Friday, Jun. 30, 1967

The Gripe

THE COMPANY SHE KEPT by Doris Grumbach. 218 pages. Coward McCann. $6.00.

This book, dubbed "A Revealing Portrait of Mary McCarthy," is hardly that, and in fact might well have been remaindered to English-Lit supplementary reading lists were it not for the mini-Manchester-style row that it started.

Doris Grumbach. 48, professor of English at the College of St. Rose in Albany, N.Y., went to Paris in January 1966 to interview the author of The Group, Memories of a Catholic Girlhood and The Company She Keeps. Specifically, she was after biographical detail that would support her unstartling thesis that McCarthy's books are partly autobiographical.

Over lunch and later into a tape recorder, McCarthy, 55, unwound yards and yards of chitchat about her work, her thoughts, her four marriages and her love affairs. But when McCarthy saw the galley proofs, she blew her top and, says the professor, "utterly slashed" them. After much acrimonious palaver, the manuscript was finally approved, with some deletions and revisions.

Author McCarthy is still furious, and perhaps with reason. For one thing, Professor Grumbach insists that the characters in The Group are largely based on people whom McCarthy knew at Vassar, but she does not name them. Moreover, she makes no real effort to explore McCarthy's considerable talent and wit, or even her expertise at haute cuisine.

As for the scandalous details promised by the publishers--well, they have either been mostly deleted or they were grossly overrated. True, a few of McCarthy's less discreet remarks have been recorded, such as her comment when discussing Husband No. 4, U.S. State Department Official James West: "None of my husbands was good-looking. Of course I've had affairs with good-looking men, but I've never married one--until now."

Also there is an uproarious domestic scene with Husband No. 2, Critic Edmund Wilson.* It was first recorded in 1946 in court, when McCarthy was seeking her separation from Wilson. Seems that after a party one night, Mrs. Wilson asked Mr. Wilson to take out the garbage. Mr. Wilson not only declined but made an ironical bow and said: "Empty it yourself." Whereupon, testified Mrs. Wilson, "I slapped him--not terribly hard--went out and emptied the cans, then went upstairs. He called me and I came down. He got up from the sofa and took a terrible swing and hit me in the face and all over. He said, 'You think you're unhappy with me. Well, I'll give you something to be unhappy about.' "

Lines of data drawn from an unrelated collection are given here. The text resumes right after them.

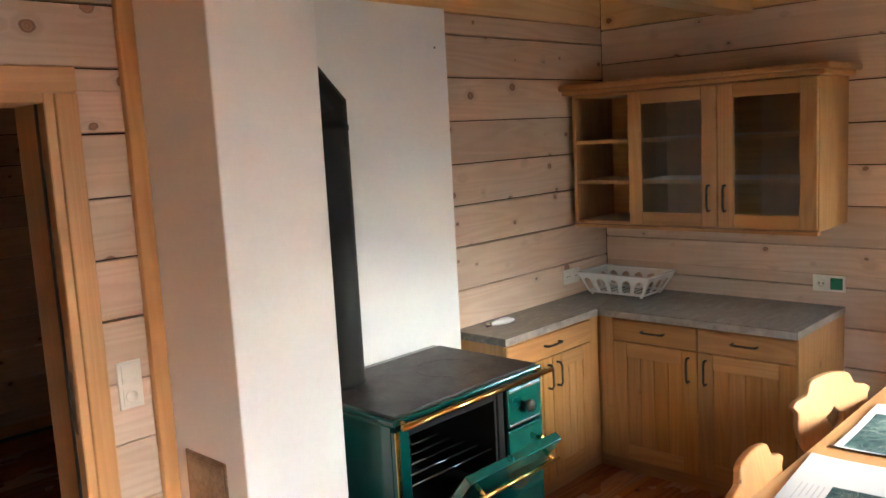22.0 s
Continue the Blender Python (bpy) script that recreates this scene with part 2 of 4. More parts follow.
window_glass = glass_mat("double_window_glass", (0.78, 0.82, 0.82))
cab_glass = glass_mat("cabinet_glass", (0.92, 0.94, 0.95))
# wavy glass: its dark tint stands in for the shade inside the cabinet
wavy_glass = glass_mat("wavy_antique_glass", (0.22, 0.20, 0.17), 0.02, 1.0)
wavy_glass.node_tree.nodes["Principled BSDF"].inputs["IOR"].default_value = 1.75
# slightly milky; the share of diffuse white also stands in for reflections
chimney_glass = glass_mat("milky_chimney_glass", (0.95, 0.95, 0.94), 0.12)
chimney_glass.node_tree.nodes["Principled BSDF"].inputs["Transmission Weight"].default_value = 0.80
lamp_glass = glass_mat("lamp_glass", (0.97, 0.97, 0.96), 0.03)
lamp_glass.node_tree.nodes["Principled BSDF"].inputs["Transmission Weight"].default_value = 0.93
lamp_glass.node_tree.nodes["Principled BSDF"].inputs["IOR"].default_value = 1.28


# ---- building blocks ----
def thing(name, x=0.0, y=0.0, z=0.0, label="", category="", group="", kind="", turn=0.0):
    ob = new(name)
    ob.empty_display_size = 0.1
    ob.matrix_world = pose(x, y, z, 0, 0, turn)
    return tagged(ob, label, category, group, kind)


def part(name, bm, material, parent=None, label="", smooth=False):
    """Link a bmesh as one mesh object under a thing or a part; its coordinates are the parent's own."""
    me = bpy.data.meshes.new(name)
    bm.to_mesh(me)
    bm.free()
    me.materials.append(material)
    if smooth:
        me.polygons.foreach_set("use_smooth", [True] * len(me.polygons))
    ob = new(name, me)
    if parent is not None:
        ob.parent = parent
    return tagged(ob, label)


def piece(name, me, parent, at=None):
    """One more object on shared mesh data."""
    ob = new(name, me)
    ob.parent = parent
    if at is not None:
        ob.matrix_local = at
    return ob


def box(x0, y0, z0, x1, y1, z1, bevel=0.003, seg=1, bm=None, m=None):
    b = bmesh.new()
    bmesh.ops.create_cube(b, size=1.0)
    sx, sy, sz = abs(x1 - x0), abs(y1 - y0), abs(z1 - z0)
    bmesh.ops.scale(b, vec=(sx, sy, sz), verts=b.verts)
    w = min(bevel, sx * 0.3, sy * 0.3, sz * 0.3)
    if w > 0.0004:
        bmesh.ops.bevel(b, geom=b.edges[:], offset=w, segments=seg, affect="EDGES", profile=0.5)
    bmesh.ops.translate(b, vec=((x0 + x1) / 2, (y0 + y1) / 2, (z0 + z1) / 2), verts=b.verts)
    if m is not None:
        bmesh.ops.transform(b, matrix=m, verts=b.verts)
    return b if bm is None else join(bm, b)


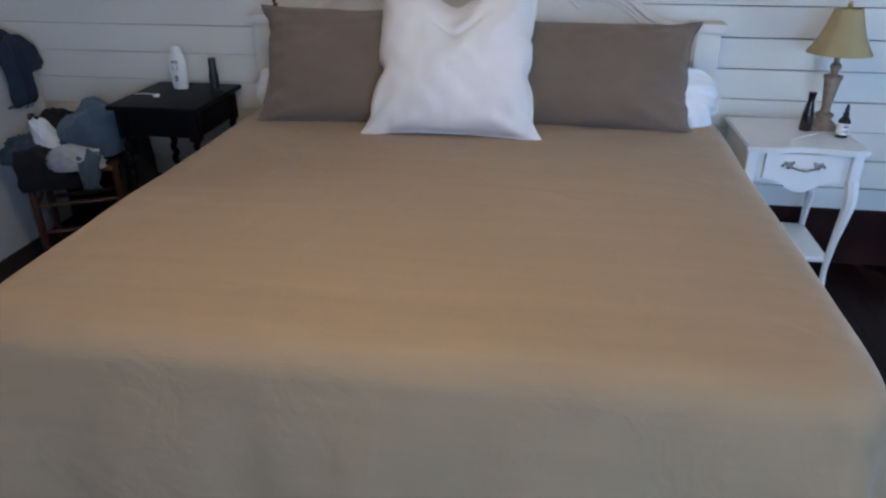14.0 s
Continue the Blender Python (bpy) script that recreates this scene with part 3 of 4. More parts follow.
def bedspread():
    """One cloth over the mattress, hanging on both sides and at the foot."""
    x0, x1, y0, y1, ztop = -1.56, 0.213, 1.595, 3.42, 0.705
    rings = 26
    seg = 220
    bm = bmesh.new()
    rnd = random.Random(5)
    ph = [rnd.uniform(0, 6.28) for _ in range(6)]

    def outline(s, grow, rad):
        # rounded rectangle by its perimeter, s from 0 to 1
        hx, hy = (x1 - x0) / 2 + grow, (y1 - y0) / 2 + grow
        a = 2 * math.pi * s
        c, n = math.cos(a), math.sin(a)
        e = 15.0
        k = (abs(c / hx) ** e + abs(n / hy) ** e) ** (-1 / e)
        return (x0 + x1) / 2 + k * c, (y0 + y1) / 2 + k * n
    prof = []
    for k in range(10):
        g = -0.78 + 0.695 * k / 9
        prof.append((g, ztop + 0.012 * (1 - k / 9)))
    for k in range(1, 7):
        a = math.pi / 2 * k / 6
        prof.append((-0.085 + 0.085 * math.sin(a), ztop - 0.085 * (1 - math.cos(a))))
    for k in range(1, 11):
        d = k / 10
        prof.append((0.075 * d ** 0.8, ztop - 0.085 - 0.515 * d))
    vs = []
    for i, (g, z) in enumerate(prof):
        ring = []
        for j in range(seg):
            s = j / seg
            x, y = outline(s, g, True)
            if i > 15:
                d = (i - 15) / 10
                fold = 0.020 * d * (math.sin(s * 2 * math.pi * 17 + ph[0]) + 0.6 * math.sin(s * 2 * math.pi * 41 + ph[1]))
                for corner in (0.5 + math.atan2(y1 - y0, x1 - x0) / (2 * math.pi), 1 - math.atan2(y1 - y0, x1 - x0) / (2 * math.pi)):
                    fold += 0.075 * d ** 0.7 * (math.exp(-((s - corner - 0.012) / 0.007) ** 2) - math.exp(-((s - corner) / 0.006) ** 2) + math.exp(-((s - corner + 0.012) / 0.007) ** 2))
                ax, ay = x - (x0 + x1) / 2, y - (y0 + y1) / 2
                ln = math.hypot(ax, ay)
                x, y = x + ax / ln * fold, y + ay / ln * fold
            zz = z + 0.006 * noise.noise((x * 2.2, y * 2.2, 1.0)) + 0.002 * noise.noise((x * 9, y * 9, 4.0))
            ring.append(bm.verts.new((x, min(y, 3.44), zz)))
        vs.append(ring)
    mid = bm.verts.new(((x0 + x1) / 2, (y0 + y1) / 2, ztop + 0.012))
    for j in range(seg):
        bm.faces.new((mid, vs[0][j], vs[0][(j + 1) % seg]))
    for a, b in zip(vs, vs[1:]):
        for j in range(seg):
            bm.faces.new((a[j], a[(j + 1) % seg], b[(j + 1) % seg], b[j]))
    low = [tuple(v.co) for v in vs[-1]]
    root = thing("bedspread", Matrix.Identity(4), "taupe woven bedspread drawn smooth over the bed", "bedspread")
    part("cover", bm, SPREAD, root, sharp=180)
    bm = bmesh.new()
    tube(bm, low + low[:1], 0.005, 6)
    part("hem", bm, SPREAD, root)
    return root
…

Quite a number of people will know just how Mr. Wilson felt, and may even raise a belated cheer. It is comforting to know that this pair of intellectual Olympians could be gripped by ordinary domestic passions. But apart from such incidental benefits, The Company She Kept is an overblown and not particularly clever literary bio-critique.

* The others: Actor Harold Johnsrud (1933-36) and Writer-Teacher Bowden Broadwater (1946-61).